If Personal Representative Moves to Another State
The personal representative does not need to be physically located in the state of Maryland to be a personal representative or to act efficiently in the capacity as a personal representative. A Maryland probate attorney can provide assistance with completing any Maryland base activities, such as meeting realtors at a decedent’s real estate or scheduling an estate clean out.
A non-resident personal representative does not necessarily affect the administration of the Maryland estate other than it may then be required to file an appointment of a resident agent form.
Getting Paid As a Personal Representative in Maryland Probate Cases
A personal representative can request a commission for his or her services. Generally, Maryland has a maximum limit on the amount of commissions that can be taken from an estate. Some counties have chosen to assess both attorneys’ fees and personal representative’s commissions together when applying the suggested maximum limit. A personal representative may not take commissions from estate assets without a court order or the filing of written consents from all of the residuary beneficiaries of an estate. Personal representative’s commissions are income taxable to the individual and are reported on the personal representative’s personal income tax returns.
This is usually discussed on a case-by-case basis with an attorney depending on the nature and the value of estate and the work that has been performed by the personal representative and the attorney.

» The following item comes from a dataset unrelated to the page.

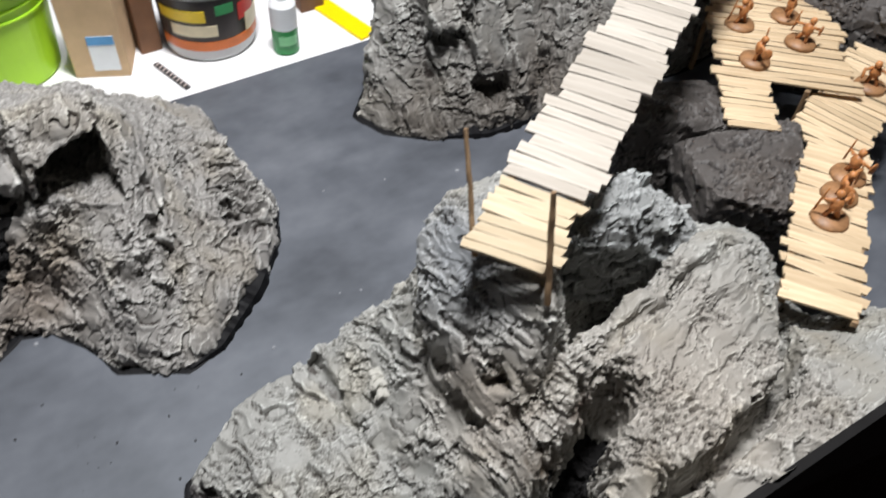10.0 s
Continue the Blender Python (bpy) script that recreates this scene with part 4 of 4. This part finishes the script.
platform = empty("plank_platform", 0.55, 0.1, 0.05)
tagged(platform, "tan plank platform on dark boulders with figures on it", "platform")
lay_planks(platform, (0.480, 0.033, 0.086), (0.5225, 0.0825, 0.086), 0.043, 0.0075, TAN_WOOD, 55, 2.0)
lay_planks(platform, (0.5497, 0.0588, 0.086), (0.6524, 0.1789, 0.086), 0.115, 0.0075, TAN_WOOD, 57, 2.0)
for p in ((0.56, 0.045), (0.60, 0.03), (0.66, 0.15), (0.6, 0.19), (0.64, 0.08)):
    part("post", bm_stick((p[0], p[1], -0.001), (p[0], p[1], 0.084), 0.003, 0.0025, 8, 0.0005, 4, 8), TWIG, platform)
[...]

Refusal of Personal Representative Appointment
If a personal representative has passed away during the course of the administration, the nominated successor personal representative in the last will and testament or the next person in order of priority will petition the court to be appointed.
If the personal representative no longer wants to serve, they may be able to resign. The terms of the decedent’s last will and testament will provide a successor personal representative. In the event of resignation, the personal representative is required to turn over the assets of the estate to the successor personal representative. In the absence of a named successor or when a decedent has died intestate, the law of the state of Maryland provides an order of priority for who may serve as personal representative.
Depending on the type of administration and the stage of the administration process, there may be filings that are required by the successor personal representative such as an inventory, informational report, or accountings.
How a Maryland Probate Lawyer Can Help Personal Representatives
An attorney can help a personal representative in a number of ways. First, the attorney can start by assisting the nominated personal representative prepare the necessary pleadings to be appointed. The attorney can then help with all of the required accountings or final reports and can prepare a complete inventory of the estate assets.
The attorney can also advise on and assist with marshaling the assets and having all of the assets valued. An estate attorney can help prepare any state estate tax or federal estate tax returns. An attorney can assist you by recommending appraisers for real property and tangible personal property. They can also assist you in valuing the stock or determining the date of death values of bank and brokerage accounts. It is best to provide any information you have regarding an asset to an attorney so that they can properly determine the date of death value. An accountant may assist with valuing partnerships, closely-held businesses or family businesses. Determining the date of death value for an asset is unique to the type of asset. It may be helpful to consult with an attorney who is familiar with the valuation. Finally, the attorney can help make a plan for distribution and help to ensure that distribution is made pursuant to the terms of the will or trust or pursuant to the laws of intestacy for the state of Maryland.